WHAT IS NEEDED ::
Return the material exactly as supplied, apart from the pictures, which are omitted.

........

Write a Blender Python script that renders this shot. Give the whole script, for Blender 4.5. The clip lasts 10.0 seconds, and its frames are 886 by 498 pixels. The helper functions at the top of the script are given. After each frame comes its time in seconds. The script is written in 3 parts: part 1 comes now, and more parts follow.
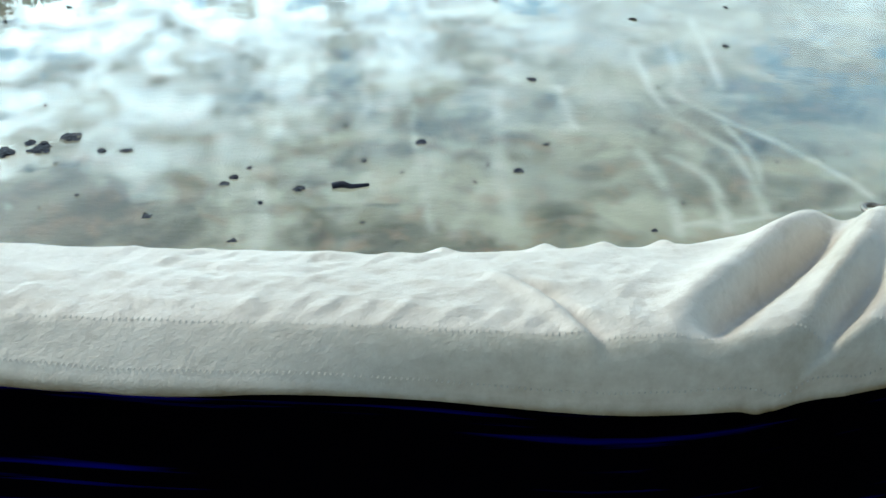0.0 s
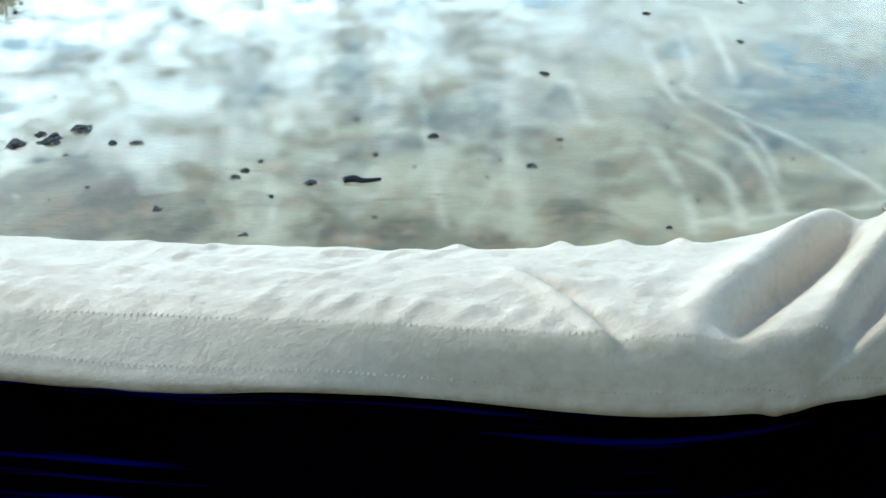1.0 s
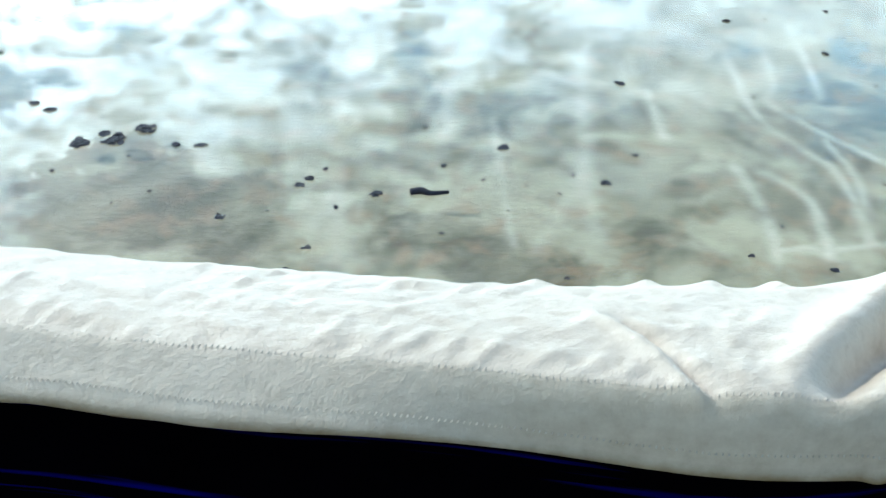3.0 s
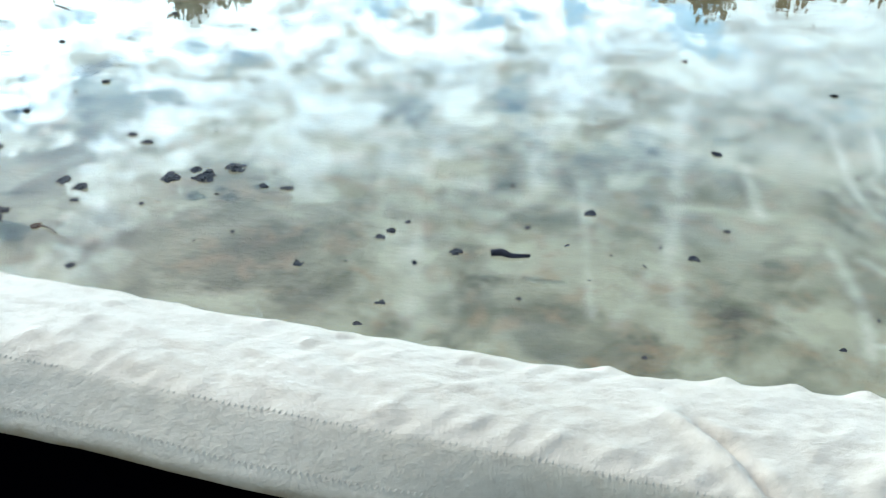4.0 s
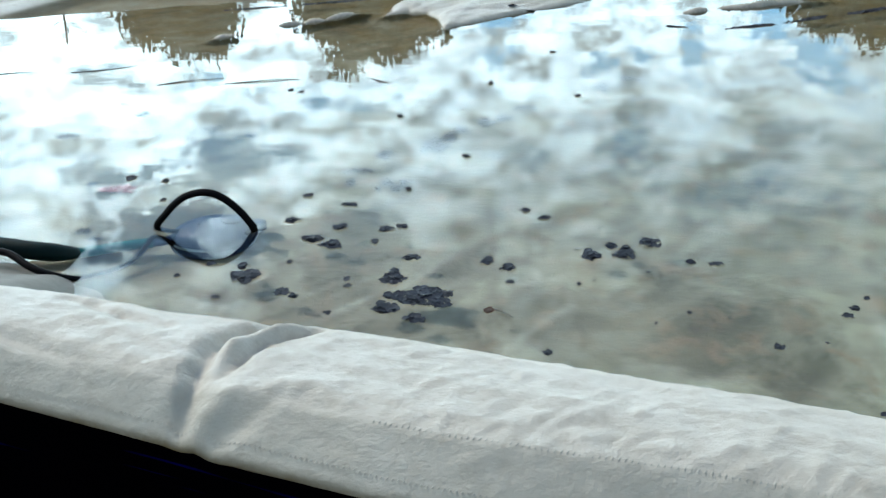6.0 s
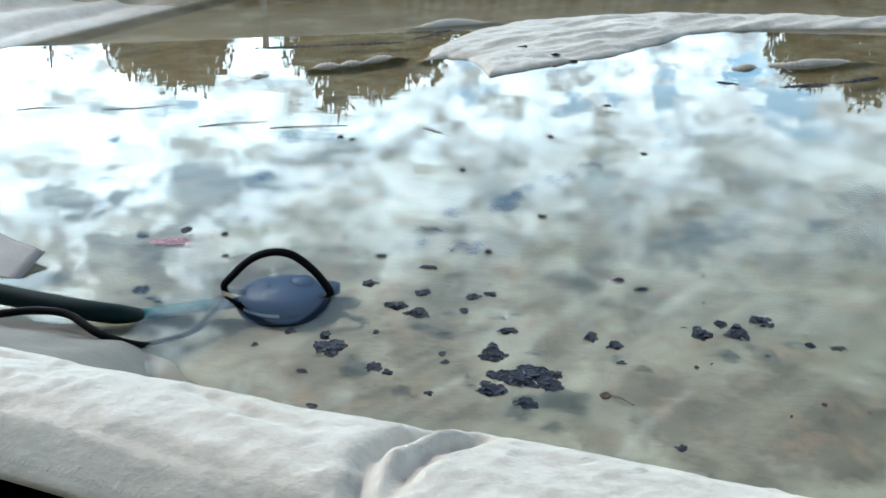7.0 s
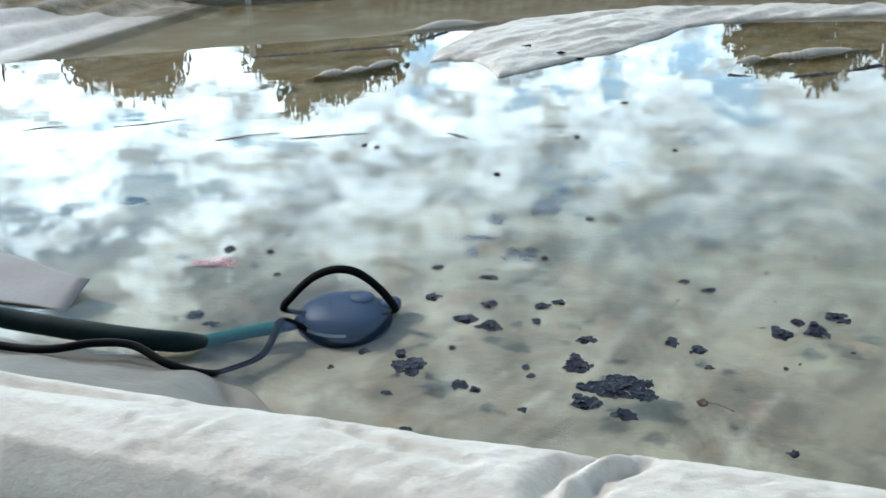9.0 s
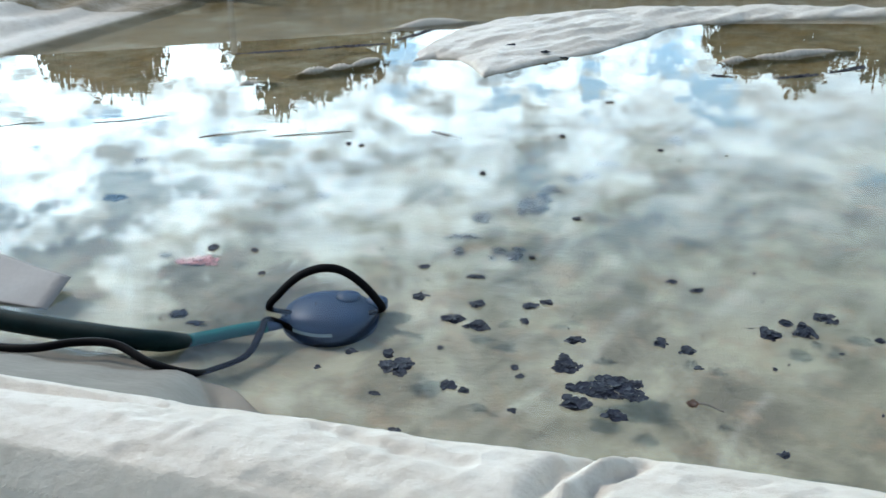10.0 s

........

SOLUTION ::
Write a Blender Python script that renders this shot. Give the whole script, for Blender 4.5. The clip lasts 10.0 seconds, and its frames are 886 by 498 pixels. The helper functions at the top of the script are given. After each frame comes its time in seconds. The script is written in 3 parts: part 1 comes now, and more parts follow.
0.0 s
1.0 s
3.0 s
4.0 s
6.0 s
7.0 s
9.0 s
10.0 s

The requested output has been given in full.